Statistics Canada defines urban regions as those having population densities in excess of 400 persons per square kilometer [6].  From this information each FSA is evaluated as urban or rural.  Rural FSA tend to be larger and have clusters of population while urban FSA tend to have a more uniform distributions of population.  Place theory [7] suggests rural populations are also willing to travel further to access higher value-added businesses.  Based on these considerations the following methodology is applied.  When urban FSA are within a ROI the proportion of population attributed to the ROI is based on the percentage of the FSA area within the ROI. For rural FSA the entire population is attributed to the ROI for FSA within or partially within the ROI. For median or average values associated with FSA the value for the ROI is determined by multiplying the FSA values by the population of the FSA associated with the ROI, summing all of the results, and dividing by the total population attributed to the ROI.

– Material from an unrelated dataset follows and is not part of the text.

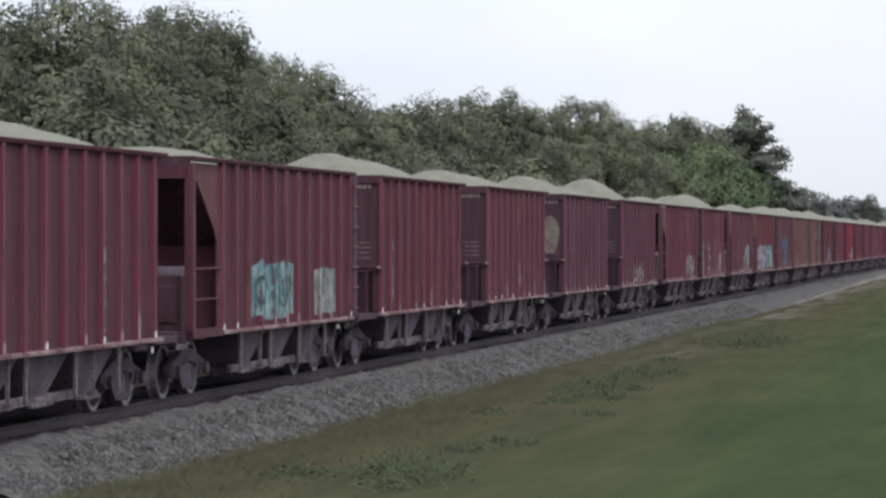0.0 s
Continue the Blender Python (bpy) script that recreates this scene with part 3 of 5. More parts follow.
def make_hopper(kind):
    car = tagged(new("hopper_wagon"), "maroon open hopper wagon", "hopper wagon", "hopper wagons of the train")
    ribs = CLOSED_RIBS if kind == "closed" else OPEN_RIBS
    for flip in (1, -1):
        def near(ob):
            if flip < 0:
                ob.scale = (1, -1, 1)
                ob.location = (ob.location.x, -ob.location.y, ob.location.z)
            return ob
        near(part("side_sheet", HOP["side_" + kind], car, (0, SIDE, 0)))
        near(part("top_chord", HOP["chord_" + kind], car, (0, SIDE, 0)))
        near(part("side_sill", HOP["sill_" + kind], car, (0, SIDE, 0), "dusty pale sill"))
        if flip > 0:
            for i, x in enumerate(ribs):
                part("rib", HOP["rib"], car, (x, SIDE, 0))
        else:
            rest = Shape()
            for x in ribs:
                rest.prism([(x - 0.08, -SIDE), (x - 0.05, -SIDE + RIB), (x + 0.05, -SIDE + RIB), (x + 0.08, -SIDE)], "z", LOW + 0.06, TOP - 0.1)
            part("far_ribs", rest.mesh("far_ribs", M_RIB), car)["kind"] = "stuff"
    part("centre_sill", HOP["centre_sill"], car)
    xs = (-2.35, 0.0, 2.35) if kind == "closed" else (-1.6, 0.75, 3.1)
    for x in xs:
        part("discharge_chute", HOP["chute"], car, (x, 0, 0), "dusty grey chute")
    for x in (xs[0] - 1.05, xs[0] + 1.17, xs[1] + 1.17, xs[2] + 1.05):
        part("brace_plate", HOP["brace"], car, (x, 0, 0))
    for x in xs:
        part("mouth_rail", HOP["mouth_rail"], car, (x, 0, 0))
    part("chute_beam", HOP["chute_beam"], car, (xs[0], 0, 0), "dusty pale beam")
    for x in (xs[0] + 0.3, xs[2] - 0.4):
        part("chute_hanger", HOP["hanger"], car, (x, 0, 0))
    for end in (-1, 1):
        ex = -FRONT if end < 0 else TAIL
        if kind == "open" and end < 0:
            continue
        e = new("closed_end", HOP["end_plate"] if kind == "closed" else HOP["rear_plate"])
        e.name, e.parent = "end_plate", car
        e.location = (end * ex if kind == "closed" else 6.2, 0, 0)
        if kind == "closed":
            e.rotation_euler = (0, 0, 0 if end < 0 else math.pi)
            for name in ("slope_sheet", "end_platform", "end_chord", "grab_iron", "handrail"):
                o = part(name, HOP["long_platform" if name == "end_platform" and end < 0 else name], car, (end * ex, 0, 0))
                o.rotation_euler = (0, 0, 0 if end < 0 else math.pi)
            for y in (-1.38, -0.72, 0.0, 0.72, 1.38):
                part("end_post", HOP["end_post"], car, (end * ex, y, 0))
            if end < 0:
                for y in (-1.0, -0.35):
                    part("upright_rod", HOP["pale_rod"], car, (-ex, y, 0), "worn steel rod")
                for y in (-1.48, -0.98, -0.62):
                    part("grab_bracket", HOP["grab_end"], car, (-ex, y, 2.02), "pale worn bracket")
    if kind == "open":
        for y, x in ((SIDE, -6.35), (-SIDE + 0.04, -6.35), (SIDE, 6.28)):
            part("corner_post", HOP["corner_post"], car, (x, y, 0))
        part("gusset", HOP["gusset"], car)
        part("slope_sheet", HOP["bay_slope"], car)
        part("bay_sill", HOP["bay_sill"], car)
        part("bay_wall", HOP["bay_wall"], car)
        part("valve_box", HOP["valve_box"], car)
        part("header_plate", HOP["header"], car)
        part("air_reservoir", HOP["reservoir"], car, (-5.6, -0.75, 2.0), "dusty grey cylinder")
        part("bracket", HOP["bracket"], car, (-5.6, 0, 0))
        for x in (-6.36, 6.25):
            part("end_chord", HOP["end_chord"], car, (x, 0, 0))
        for z in (1.62, 2.12):
            part("rung", HOP["wide_rung"], car, (-6.3, SIDE - 0.03, z))
        part("stile", HOP["stile"], car, (6.42, SIDE - 0.08, 0))
        for i in range(7):
            part("rung", HOP["rung"], car, (6.02, SIDE - 0.13, 1.25 + i * 0.4))
        for x in (-5.9, 5.9):
            part("end_platform", HOP["end_platform"], car, (x + (0.65 if x < 0 else 0.6), 0, 0))
    part("marker_plate", HOP["marker"], car, (5.0, SIDE - 0.03, 0.9), "small white marker plate")
    for x in (-4.85, 4.85):
        add_bogie(car, x)
    add_couplers(car, PITCH / 2)
    return car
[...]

##### Brewery performance metrics
Detailed calls to the Foursquare API were used to determine performance metrics for each of the breweries.  This includes the following features;

|Feature|Description|
|:---|:---|
|fs_tip_count|The number of tips provided by Foursquare users|
|fs_price_tier|The average price tier reported by Foursquare users|
|fs_likes|The number of Foursquare users likes|
|fs_rating|The average rating of Foursquare users for the brewery|
|fs_total_ratings|The number of Foursquare users that provided a rating for the brewery|

The ‘years_operating’ feature calculated above when the list of Canadian breweries was gathered is also considered as a potential performance metric.  While breweries which have failed to thrive may have closed and are not included in the dataset their successful competitors can be identified by the number of years they have been operating.